Dean Trevor Morrison, who has co-taught Lawyers as Leaders: The Corporate General Counsel Externship, agrees. Students in the externship seminar study legal, ethical, and business concerns that occupy a general counsel; for their fieldwork, they spend time in the GC’s office of consultancy McKinsey & Company or internet-technology firm AppNexus, where they handle a broad array of matters. “Law practice and legal theory inform each other,” says Morrison, “so crossover among our clinical and doctrinal faculty members is both inevitable and valuable. And the beneficiaries are our students, who graduate with training in both.”—M.O.

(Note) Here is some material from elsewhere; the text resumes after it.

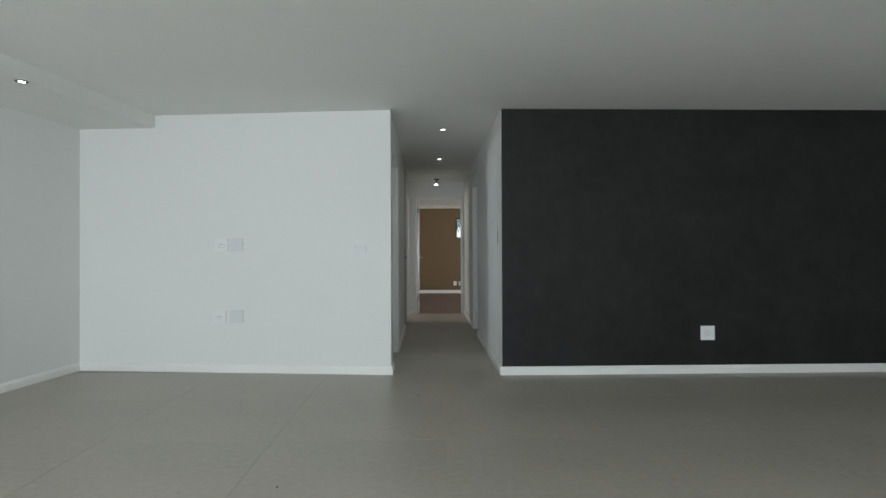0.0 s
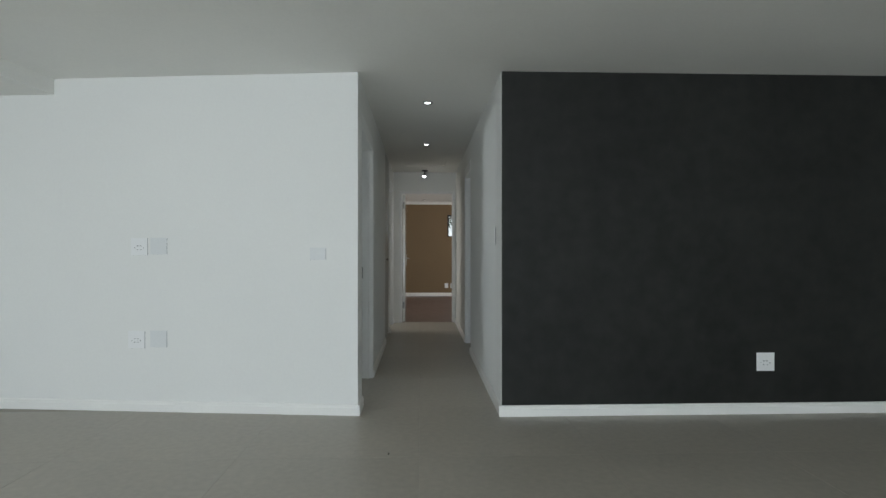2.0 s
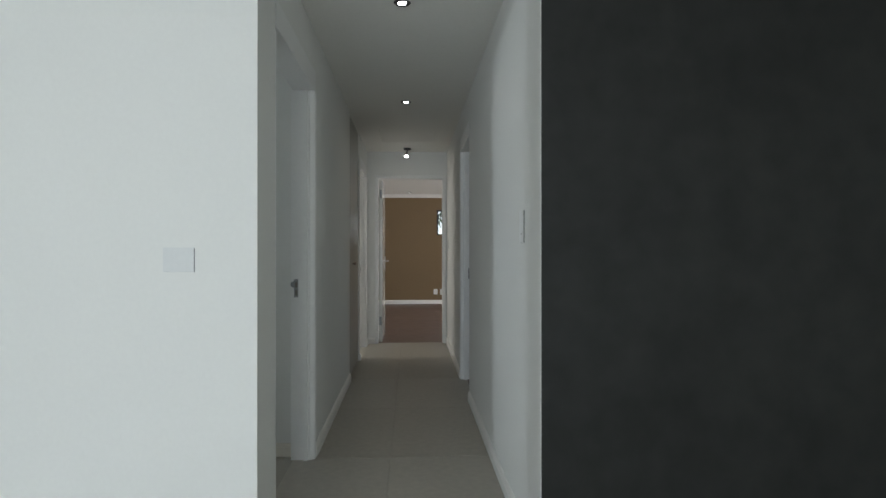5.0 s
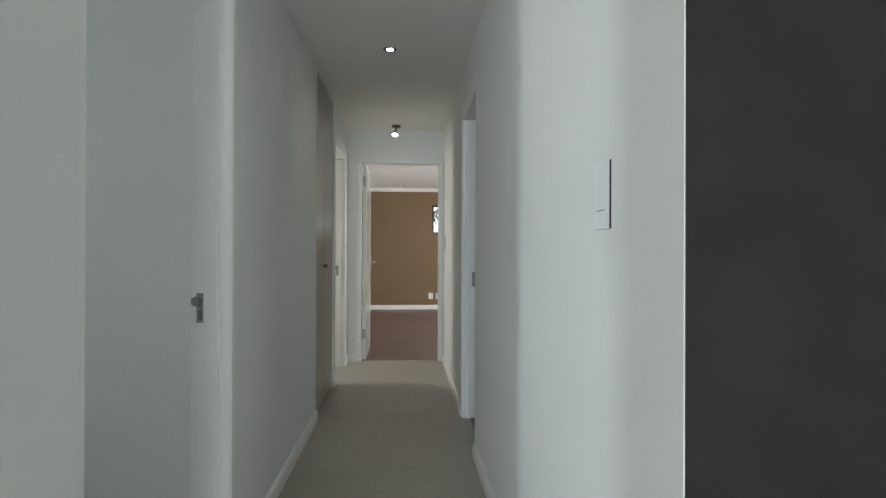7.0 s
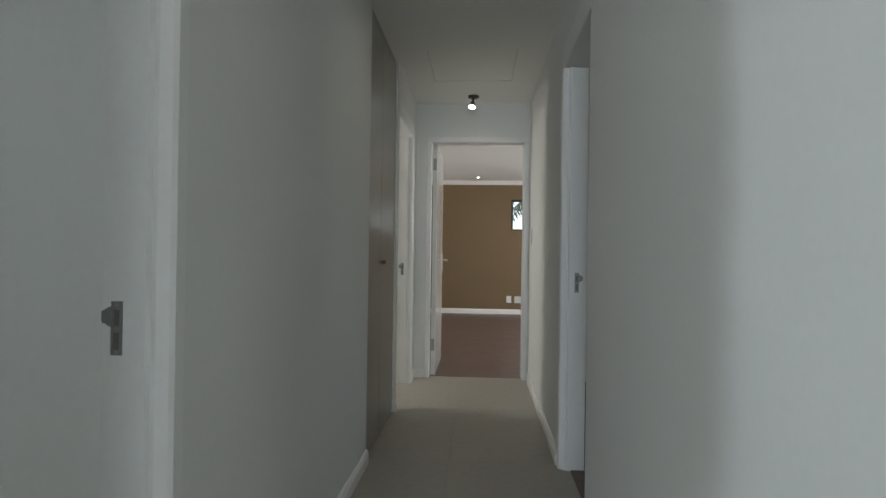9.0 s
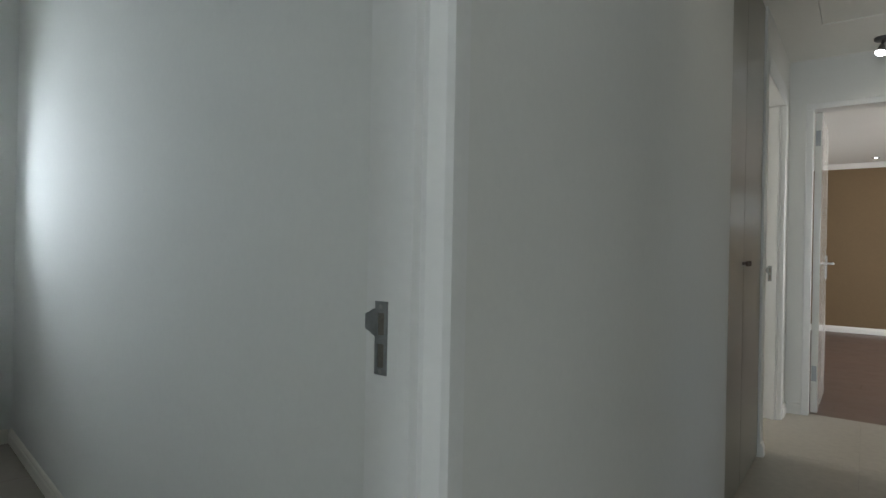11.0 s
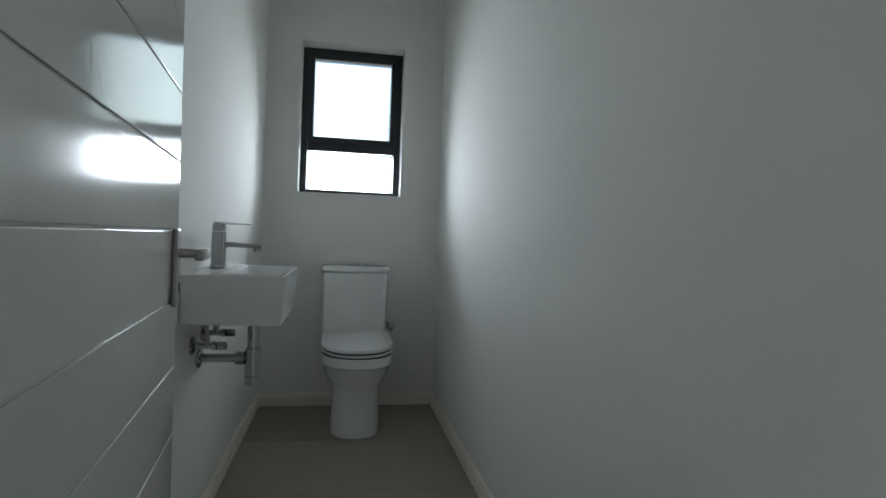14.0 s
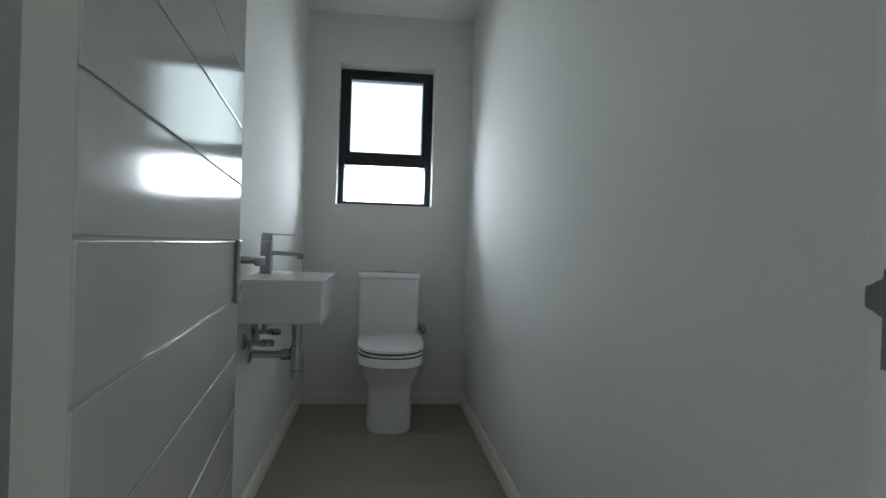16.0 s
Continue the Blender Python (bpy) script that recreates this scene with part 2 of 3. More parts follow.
DX0, DX1 = -0.376, 0.470  # bedroom opening, masonry
wall("wall_corridor_end", [
    (rect(-1.0, END, DX0, END + 0.12), 0, TOP), (rect(DX0, END, DX1, END + 0.12), 2.065, TOP), (rect(DX1, END, 3.6, END + 0.12), 0, TOP)],
    WHITE, "white painted end wall with the bedroom doorway")

# cloakroom walls, a rectangle turned from the corridor
OPEN_L, OPEN_R, OPEN_B, OPEN_T = -0.836, -0.237, 1.25, 2.13
yl = wc(0, -1.03)
slope = math.tan(radians(-9))
yr_at = 1.656 + slope * (-0.60 + 3.69)
yl_at = yl[1] + slope * (-0.60 - yl[0])
wall("wall_cloakroom_right", [([wc(0, 0), (-0.600, yr_at), (-0.600, yr_at + 0.1), wc(0, 0.1)], 0, TOP)], WHITE, "smooth white painted cloakroom wall")
wall("wall_cloakroom_left", [([wc(0, -1.03), (-0.600, yl_at), (-0.600, yl_at - 0.03), wc(0, -1.09)], 0, TOP)], WHITE, "white painted cloakroom wall behind the basin")
wall("wall_cloakroom_window", [
    ([wc(0, -1.1), wc(0, OPEN_L), wc(-0.24, OPEN_L), wc(-0.24, -1.1)], 0, TOP), ([wc(0, OPEN_R), wc(0, 0.1), wc(-0.24, 0.1), wc(-0.24, OPEN_R)], 0, TOP),
    ([wc(0, OPEN_L), wc(0, OPEN_R), wc(-0.24, OPEN_R), wc(-0.24, OPEN_L)], 0, OPEN_B), ([wc(0, OPEN_L), wc(0, OPEN_R), wc(-0.24, OPEN_R), wc(-0.24, OPEN_L)], OPEN_T, TOP)],
    WHITE, "white painted cloakroom end wall with a window")

# cupboard recess, bathroom, right-hand room, bedroom
wall("wall_cupboard_recess", [(rect(-1.15, 2.93, -0.60, 3.03), 0, TOP), (rect(-1.15, 3.975, -0.60, 4.05), 0, TOP), (rect(-1.25, 2.93, -1.15, 4.05), 0, TOP)], WHITE, "white wall of the cupboard recess")
wall("wall_bathroom", [(rect(-3.5, 3.95, -1.25, 4.05), 0, TOP), (rect(-3.5, 5.09, -1.0, 5.2), 0, TOP),
                       (rect(-3.6, 3.95, -3.5, 5.2), 0, 1.1), (rect(-3.6, 3.95, -3.5, 5.2), 2.1, TOP), (rect(-3.6, 3.95, -3.5, 4.15), 1.1, 2.1), (rect(-3.6, 4.95, -3.5, 5.2), 1.1, 2.1)], WHITE, "white painted bathroom wall")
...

In Memoriam: Raymond Ivey (1953–2019)
During his 25-year tenure on NYU Law’s legal secretarial staff, Raymond Ivey worked within the Clinical Program, supporting Washington Square Legal Services as well as several faculty members. Ivey died on April 5 at the age of 66. “He was known for going above and beyond in his work, and performing his roles with extraordinary skill and enthusiasm,” Dean Trevor Morrison said in an email to the Law School community. “Ray offered the deepest care and respect for everyone with whom he interacted at the Law School, including students, faculty, staff colleagues, and clinic clients… . He will be deeply missed.”